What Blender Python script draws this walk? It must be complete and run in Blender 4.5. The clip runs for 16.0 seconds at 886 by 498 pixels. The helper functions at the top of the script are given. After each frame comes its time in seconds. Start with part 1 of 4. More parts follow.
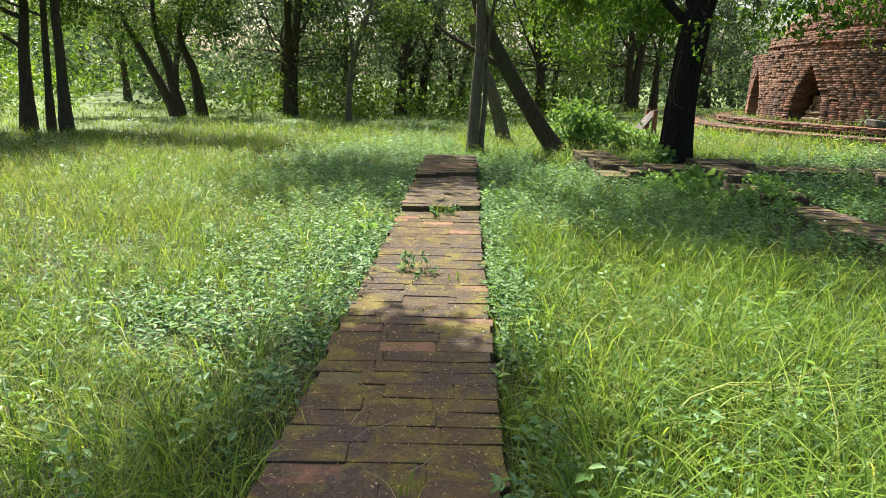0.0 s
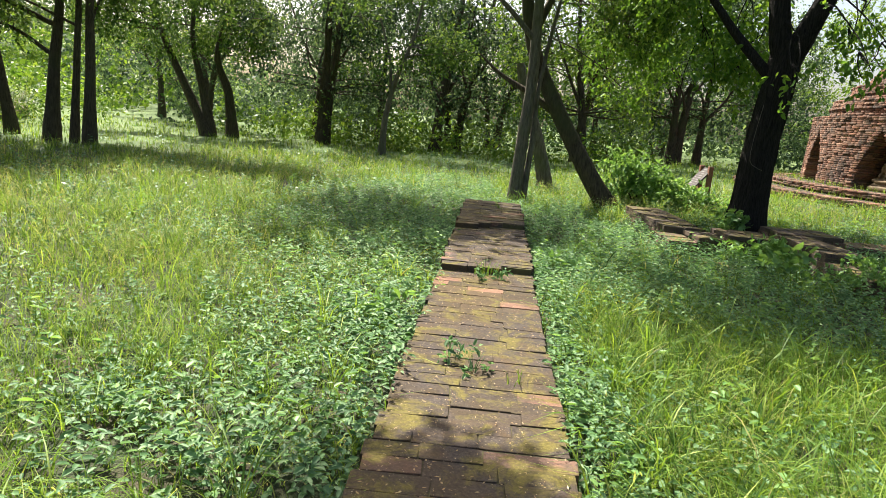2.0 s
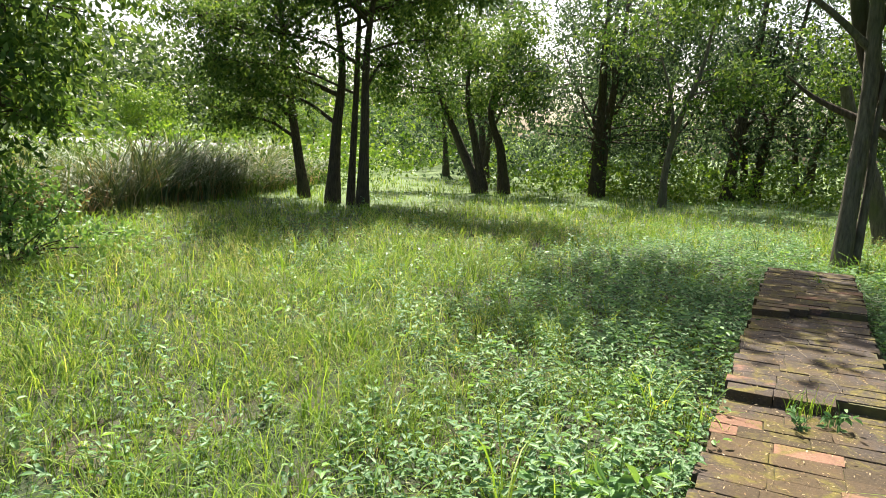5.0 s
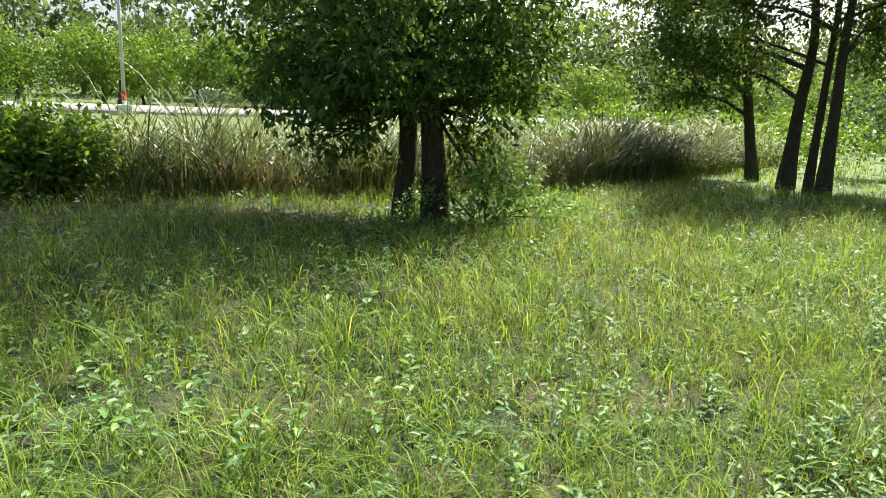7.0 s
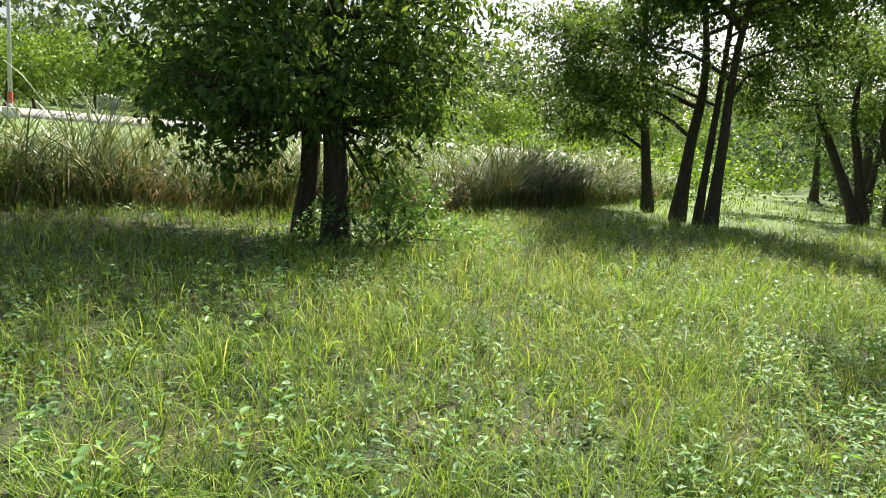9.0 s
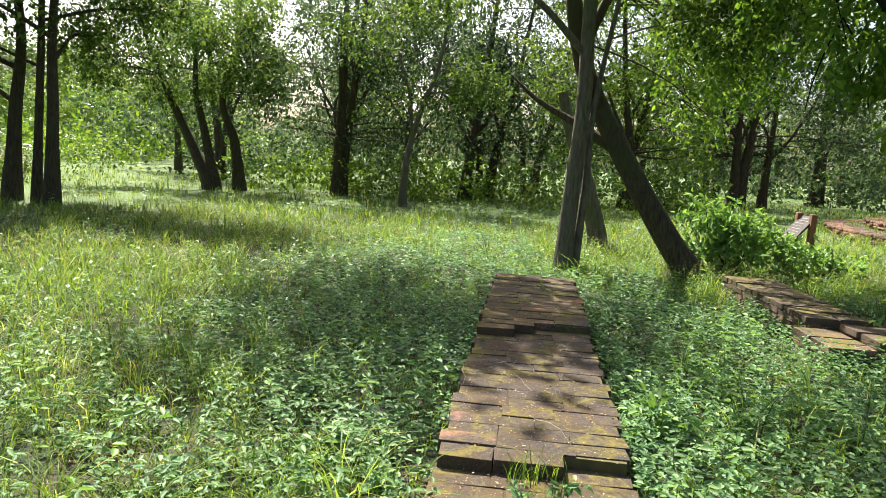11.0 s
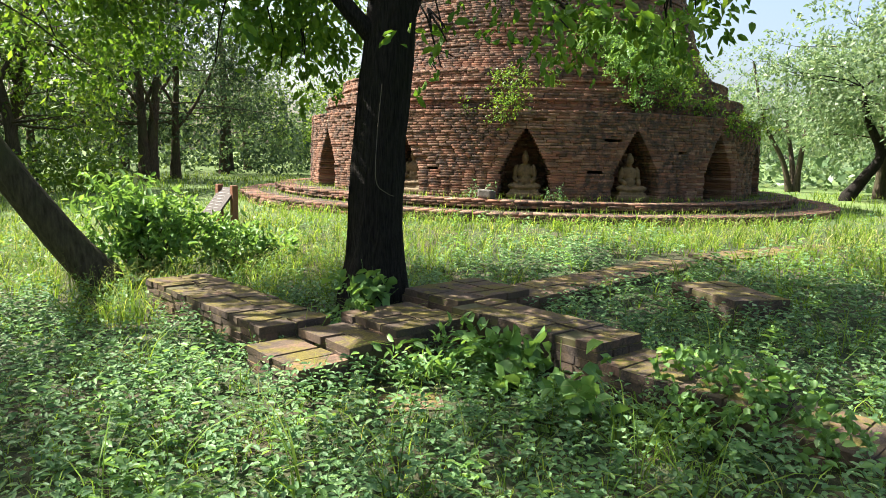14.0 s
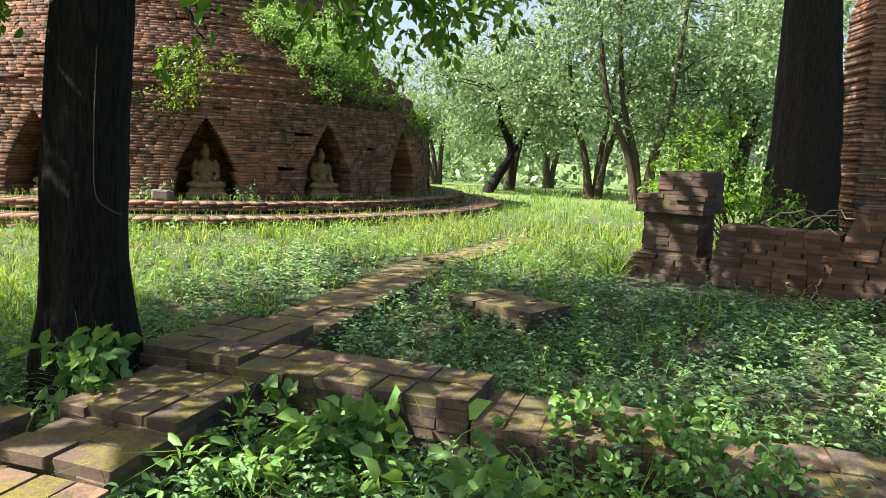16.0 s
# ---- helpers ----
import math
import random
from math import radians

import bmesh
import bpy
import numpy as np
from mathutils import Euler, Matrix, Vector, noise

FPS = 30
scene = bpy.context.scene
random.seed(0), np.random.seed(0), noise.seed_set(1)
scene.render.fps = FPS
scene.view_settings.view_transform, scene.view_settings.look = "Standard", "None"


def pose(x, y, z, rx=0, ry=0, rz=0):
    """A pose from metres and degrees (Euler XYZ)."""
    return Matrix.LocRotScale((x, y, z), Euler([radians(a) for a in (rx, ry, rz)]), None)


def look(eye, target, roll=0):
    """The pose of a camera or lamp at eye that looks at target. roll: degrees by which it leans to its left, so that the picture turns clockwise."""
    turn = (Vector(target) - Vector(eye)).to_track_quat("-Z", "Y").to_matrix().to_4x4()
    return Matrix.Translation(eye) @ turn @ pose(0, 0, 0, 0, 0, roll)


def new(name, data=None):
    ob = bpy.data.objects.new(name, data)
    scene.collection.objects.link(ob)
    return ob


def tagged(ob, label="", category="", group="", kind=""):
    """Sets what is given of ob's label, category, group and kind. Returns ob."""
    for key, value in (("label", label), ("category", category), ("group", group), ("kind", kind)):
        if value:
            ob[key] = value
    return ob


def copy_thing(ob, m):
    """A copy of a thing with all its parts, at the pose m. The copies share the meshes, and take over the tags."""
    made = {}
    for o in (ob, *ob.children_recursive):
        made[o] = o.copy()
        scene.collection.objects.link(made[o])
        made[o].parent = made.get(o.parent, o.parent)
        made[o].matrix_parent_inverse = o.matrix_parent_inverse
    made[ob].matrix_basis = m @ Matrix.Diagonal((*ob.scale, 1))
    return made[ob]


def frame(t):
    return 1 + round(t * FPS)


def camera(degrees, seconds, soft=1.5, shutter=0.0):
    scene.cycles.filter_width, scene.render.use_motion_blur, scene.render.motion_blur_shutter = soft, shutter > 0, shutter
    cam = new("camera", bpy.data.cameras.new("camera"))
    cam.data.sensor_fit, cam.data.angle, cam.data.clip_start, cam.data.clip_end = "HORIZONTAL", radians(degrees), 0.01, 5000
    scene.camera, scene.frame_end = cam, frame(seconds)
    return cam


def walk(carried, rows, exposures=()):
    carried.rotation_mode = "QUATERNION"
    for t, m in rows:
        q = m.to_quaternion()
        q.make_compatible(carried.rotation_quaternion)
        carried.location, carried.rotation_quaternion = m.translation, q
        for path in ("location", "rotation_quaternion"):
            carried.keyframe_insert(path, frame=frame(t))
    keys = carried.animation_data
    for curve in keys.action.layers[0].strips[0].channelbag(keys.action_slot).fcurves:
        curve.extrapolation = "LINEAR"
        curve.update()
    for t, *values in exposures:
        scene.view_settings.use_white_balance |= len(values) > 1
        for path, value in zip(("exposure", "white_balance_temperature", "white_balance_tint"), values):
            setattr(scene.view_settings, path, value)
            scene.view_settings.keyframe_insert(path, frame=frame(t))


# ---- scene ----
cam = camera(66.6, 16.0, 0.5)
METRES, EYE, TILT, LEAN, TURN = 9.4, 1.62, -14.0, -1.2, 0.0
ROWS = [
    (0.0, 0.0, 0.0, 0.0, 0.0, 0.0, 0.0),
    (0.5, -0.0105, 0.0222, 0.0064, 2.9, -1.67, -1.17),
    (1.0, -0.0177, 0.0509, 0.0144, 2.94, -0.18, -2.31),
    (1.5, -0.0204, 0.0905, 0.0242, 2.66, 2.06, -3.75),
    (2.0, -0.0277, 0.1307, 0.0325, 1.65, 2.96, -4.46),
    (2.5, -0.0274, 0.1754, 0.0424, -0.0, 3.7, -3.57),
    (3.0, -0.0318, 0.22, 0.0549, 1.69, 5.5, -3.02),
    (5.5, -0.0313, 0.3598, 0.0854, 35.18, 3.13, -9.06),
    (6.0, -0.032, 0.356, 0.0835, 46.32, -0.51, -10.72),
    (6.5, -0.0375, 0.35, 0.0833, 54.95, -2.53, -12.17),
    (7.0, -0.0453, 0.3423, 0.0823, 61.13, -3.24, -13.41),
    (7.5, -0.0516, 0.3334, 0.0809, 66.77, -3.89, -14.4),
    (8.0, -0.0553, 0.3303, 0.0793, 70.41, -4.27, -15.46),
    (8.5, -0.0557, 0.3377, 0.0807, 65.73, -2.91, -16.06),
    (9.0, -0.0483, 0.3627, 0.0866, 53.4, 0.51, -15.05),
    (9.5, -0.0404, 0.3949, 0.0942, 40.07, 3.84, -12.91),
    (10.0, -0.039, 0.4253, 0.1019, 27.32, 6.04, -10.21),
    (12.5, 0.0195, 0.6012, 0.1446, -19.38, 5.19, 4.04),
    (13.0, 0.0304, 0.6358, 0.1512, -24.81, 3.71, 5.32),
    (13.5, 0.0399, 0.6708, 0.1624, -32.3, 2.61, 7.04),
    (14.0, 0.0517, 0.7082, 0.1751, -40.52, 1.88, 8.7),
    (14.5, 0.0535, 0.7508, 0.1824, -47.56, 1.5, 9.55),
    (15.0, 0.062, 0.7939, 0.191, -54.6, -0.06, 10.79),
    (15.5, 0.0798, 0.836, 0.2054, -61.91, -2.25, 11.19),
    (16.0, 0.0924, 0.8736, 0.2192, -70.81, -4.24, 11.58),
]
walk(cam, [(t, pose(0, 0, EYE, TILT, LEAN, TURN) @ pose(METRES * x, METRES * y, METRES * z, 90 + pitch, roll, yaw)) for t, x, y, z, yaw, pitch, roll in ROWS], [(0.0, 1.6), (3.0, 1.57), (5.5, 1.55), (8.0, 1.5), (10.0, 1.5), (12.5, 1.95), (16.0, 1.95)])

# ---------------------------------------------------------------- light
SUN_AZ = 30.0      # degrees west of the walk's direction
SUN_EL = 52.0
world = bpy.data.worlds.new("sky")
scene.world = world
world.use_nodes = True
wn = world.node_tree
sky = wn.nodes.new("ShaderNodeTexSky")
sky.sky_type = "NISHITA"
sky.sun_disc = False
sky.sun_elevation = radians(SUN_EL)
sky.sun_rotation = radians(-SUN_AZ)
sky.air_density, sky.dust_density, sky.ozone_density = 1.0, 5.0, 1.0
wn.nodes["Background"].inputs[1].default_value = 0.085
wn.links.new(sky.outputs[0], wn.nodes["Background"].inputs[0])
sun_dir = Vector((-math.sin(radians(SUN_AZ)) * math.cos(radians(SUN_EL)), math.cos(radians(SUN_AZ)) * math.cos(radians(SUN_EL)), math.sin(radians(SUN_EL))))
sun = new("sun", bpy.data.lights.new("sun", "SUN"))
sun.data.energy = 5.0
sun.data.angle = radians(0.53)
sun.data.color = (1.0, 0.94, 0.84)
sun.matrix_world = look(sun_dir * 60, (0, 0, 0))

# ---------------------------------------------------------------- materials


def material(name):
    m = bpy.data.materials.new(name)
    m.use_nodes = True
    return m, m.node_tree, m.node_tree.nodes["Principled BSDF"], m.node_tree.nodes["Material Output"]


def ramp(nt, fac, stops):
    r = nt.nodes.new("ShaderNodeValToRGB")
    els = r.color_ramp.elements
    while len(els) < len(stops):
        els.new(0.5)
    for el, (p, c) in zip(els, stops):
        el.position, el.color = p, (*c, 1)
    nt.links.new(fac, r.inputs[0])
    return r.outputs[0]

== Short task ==
In the data above, find the line that contains "for path in" and the line that contains "scene.view_settings.keyframe_insert(path, frame=frame(t))". Repeat exactly those lines and every line between them, and only those.

== The answer ==
        for path in ("location", "rotation_quaternion"):
            carried.keyframe_insert(path, frame=frame(t))
    keys = carried.animation_data
    for curve in keys.action.layers[0].strips[0].channelbag(keys.action_slot).fcurves:
        curve.extrapolation = "LINEAR"
        curve.update()
    for t, *values in exposures:
        scene.view_settings.use_white_balance |= len(values) > 1
        for path, value in zip(("exposure", "white_balance_temperature", "white_balance_tint"), values):
            setattr(scene.view_settings, path, value)
            scene.view_settings.keyframe_insert(path, frame=frame(t))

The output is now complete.